# Instruction
Count how many lines hold the string "script". Answer with that number and nothing more.
++++ Given information ++++
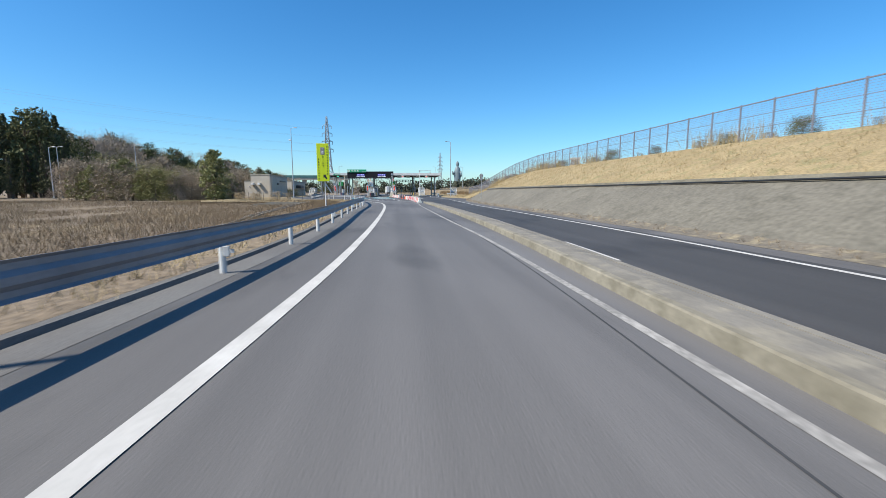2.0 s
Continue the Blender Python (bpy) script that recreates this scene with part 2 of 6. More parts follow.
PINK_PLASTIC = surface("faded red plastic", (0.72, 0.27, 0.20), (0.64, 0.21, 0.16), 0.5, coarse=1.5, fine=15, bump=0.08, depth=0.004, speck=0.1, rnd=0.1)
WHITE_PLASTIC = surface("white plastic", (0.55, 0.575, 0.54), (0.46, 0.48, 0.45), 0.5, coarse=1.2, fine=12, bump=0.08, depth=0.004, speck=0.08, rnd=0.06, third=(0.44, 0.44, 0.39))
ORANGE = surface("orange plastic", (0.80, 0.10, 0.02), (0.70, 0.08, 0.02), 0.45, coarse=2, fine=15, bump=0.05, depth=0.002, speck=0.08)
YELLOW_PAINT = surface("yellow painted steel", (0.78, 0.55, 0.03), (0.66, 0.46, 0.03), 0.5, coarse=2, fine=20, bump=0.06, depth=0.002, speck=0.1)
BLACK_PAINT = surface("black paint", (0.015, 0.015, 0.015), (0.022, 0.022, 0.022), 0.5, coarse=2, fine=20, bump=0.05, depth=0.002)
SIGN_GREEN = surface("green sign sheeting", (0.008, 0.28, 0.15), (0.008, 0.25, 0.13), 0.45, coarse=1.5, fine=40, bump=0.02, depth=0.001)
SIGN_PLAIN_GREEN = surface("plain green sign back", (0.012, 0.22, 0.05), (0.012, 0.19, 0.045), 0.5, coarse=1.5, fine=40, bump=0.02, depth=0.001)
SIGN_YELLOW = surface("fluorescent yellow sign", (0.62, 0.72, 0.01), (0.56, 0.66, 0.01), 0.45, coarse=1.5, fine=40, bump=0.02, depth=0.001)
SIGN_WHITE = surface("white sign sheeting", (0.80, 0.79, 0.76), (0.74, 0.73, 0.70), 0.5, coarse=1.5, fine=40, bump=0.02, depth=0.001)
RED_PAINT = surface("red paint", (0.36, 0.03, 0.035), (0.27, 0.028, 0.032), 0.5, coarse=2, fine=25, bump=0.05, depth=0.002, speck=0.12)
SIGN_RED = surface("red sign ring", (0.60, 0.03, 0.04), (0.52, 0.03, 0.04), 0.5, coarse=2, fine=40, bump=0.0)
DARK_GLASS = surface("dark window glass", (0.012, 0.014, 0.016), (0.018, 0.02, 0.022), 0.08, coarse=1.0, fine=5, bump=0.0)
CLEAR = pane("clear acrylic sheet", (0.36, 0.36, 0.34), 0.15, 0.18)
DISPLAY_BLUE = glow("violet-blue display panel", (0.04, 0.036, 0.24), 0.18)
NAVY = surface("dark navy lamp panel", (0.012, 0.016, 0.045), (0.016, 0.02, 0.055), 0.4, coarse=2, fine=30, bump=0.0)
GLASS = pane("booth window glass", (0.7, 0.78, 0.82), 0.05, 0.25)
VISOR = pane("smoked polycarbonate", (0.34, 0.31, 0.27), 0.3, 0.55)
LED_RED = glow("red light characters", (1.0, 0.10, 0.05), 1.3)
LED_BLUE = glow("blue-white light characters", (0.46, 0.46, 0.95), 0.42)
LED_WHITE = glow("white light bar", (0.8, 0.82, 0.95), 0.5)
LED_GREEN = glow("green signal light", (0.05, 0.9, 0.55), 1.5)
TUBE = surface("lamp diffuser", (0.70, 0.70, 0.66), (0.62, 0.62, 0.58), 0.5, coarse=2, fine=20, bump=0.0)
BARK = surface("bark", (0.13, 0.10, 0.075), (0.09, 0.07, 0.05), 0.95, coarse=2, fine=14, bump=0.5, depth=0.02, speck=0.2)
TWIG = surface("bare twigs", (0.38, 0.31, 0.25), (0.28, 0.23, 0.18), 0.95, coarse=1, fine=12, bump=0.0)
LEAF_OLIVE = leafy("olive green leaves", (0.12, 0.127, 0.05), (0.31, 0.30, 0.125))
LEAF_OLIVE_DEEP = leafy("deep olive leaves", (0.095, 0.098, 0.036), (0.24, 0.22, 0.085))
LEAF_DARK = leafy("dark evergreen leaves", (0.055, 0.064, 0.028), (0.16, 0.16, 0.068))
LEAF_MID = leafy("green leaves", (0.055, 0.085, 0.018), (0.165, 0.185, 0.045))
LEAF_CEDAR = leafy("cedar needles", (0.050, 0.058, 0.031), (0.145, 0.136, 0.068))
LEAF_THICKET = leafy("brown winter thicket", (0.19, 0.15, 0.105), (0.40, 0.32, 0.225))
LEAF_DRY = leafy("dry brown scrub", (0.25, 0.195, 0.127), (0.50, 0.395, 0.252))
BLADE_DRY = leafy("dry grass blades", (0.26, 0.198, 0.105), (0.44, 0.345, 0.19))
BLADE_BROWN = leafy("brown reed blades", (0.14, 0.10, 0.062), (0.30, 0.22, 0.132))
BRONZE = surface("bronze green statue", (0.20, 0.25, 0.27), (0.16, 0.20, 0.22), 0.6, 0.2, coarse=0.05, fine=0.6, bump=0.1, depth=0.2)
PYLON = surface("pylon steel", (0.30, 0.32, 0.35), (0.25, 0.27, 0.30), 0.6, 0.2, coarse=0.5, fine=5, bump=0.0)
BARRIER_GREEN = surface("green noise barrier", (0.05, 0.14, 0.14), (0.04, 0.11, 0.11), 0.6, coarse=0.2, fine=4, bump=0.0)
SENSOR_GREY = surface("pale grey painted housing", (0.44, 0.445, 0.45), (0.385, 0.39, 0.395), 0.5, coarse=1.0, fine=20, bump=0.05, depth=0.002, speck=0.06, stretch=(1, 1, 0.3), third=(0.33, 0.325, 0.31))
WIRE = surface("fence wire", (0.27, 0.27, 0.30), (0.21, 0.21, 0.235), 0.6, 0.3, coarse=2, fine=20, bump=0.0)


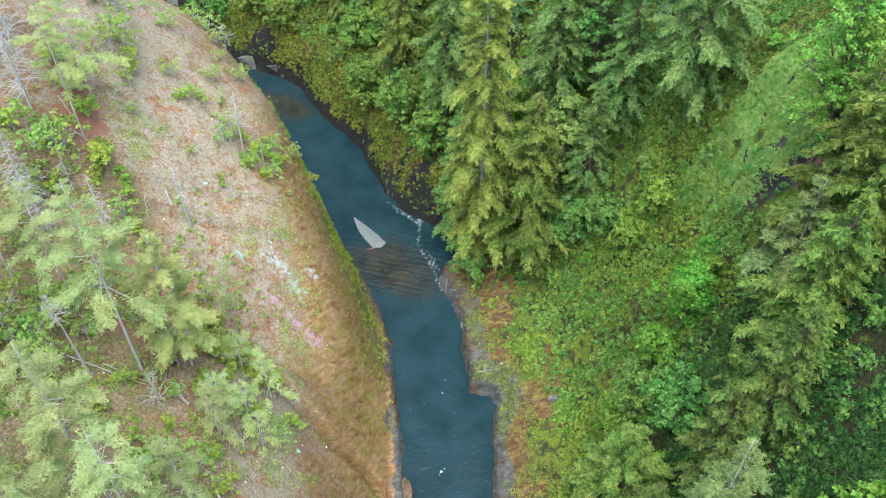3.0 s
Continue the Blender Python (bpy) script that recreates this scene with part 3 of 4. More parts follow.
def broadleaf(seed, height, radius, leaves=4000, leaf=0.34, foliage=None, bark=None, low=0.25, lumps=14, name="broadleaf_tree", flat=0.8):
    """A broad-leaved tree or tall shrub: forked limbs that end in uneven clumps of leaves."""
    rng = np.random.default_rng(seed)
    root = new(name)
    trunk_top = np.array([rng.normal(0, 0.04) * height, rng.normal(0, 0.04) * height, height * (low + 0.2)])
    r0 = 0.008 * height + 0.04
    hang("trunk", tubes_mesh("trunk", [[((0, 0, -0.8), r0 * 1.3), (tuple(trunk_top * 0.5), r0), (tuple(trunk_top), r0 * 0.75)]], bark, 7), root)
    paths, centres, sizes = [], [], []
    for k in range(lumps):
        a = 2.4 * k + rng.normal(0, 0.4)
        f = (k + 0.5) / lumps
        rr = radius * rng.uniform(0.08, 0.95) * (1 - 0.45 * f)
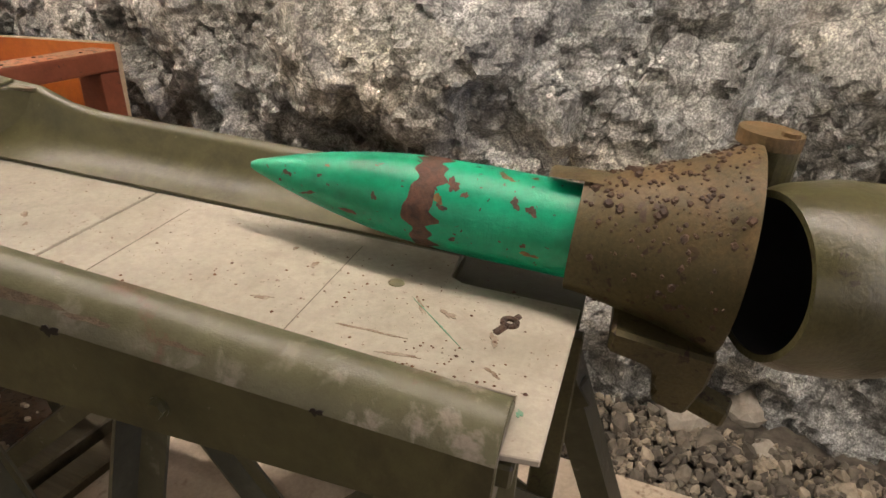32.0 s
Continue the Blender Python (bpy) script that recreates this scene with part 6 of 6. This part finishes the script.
++++
# Task result
3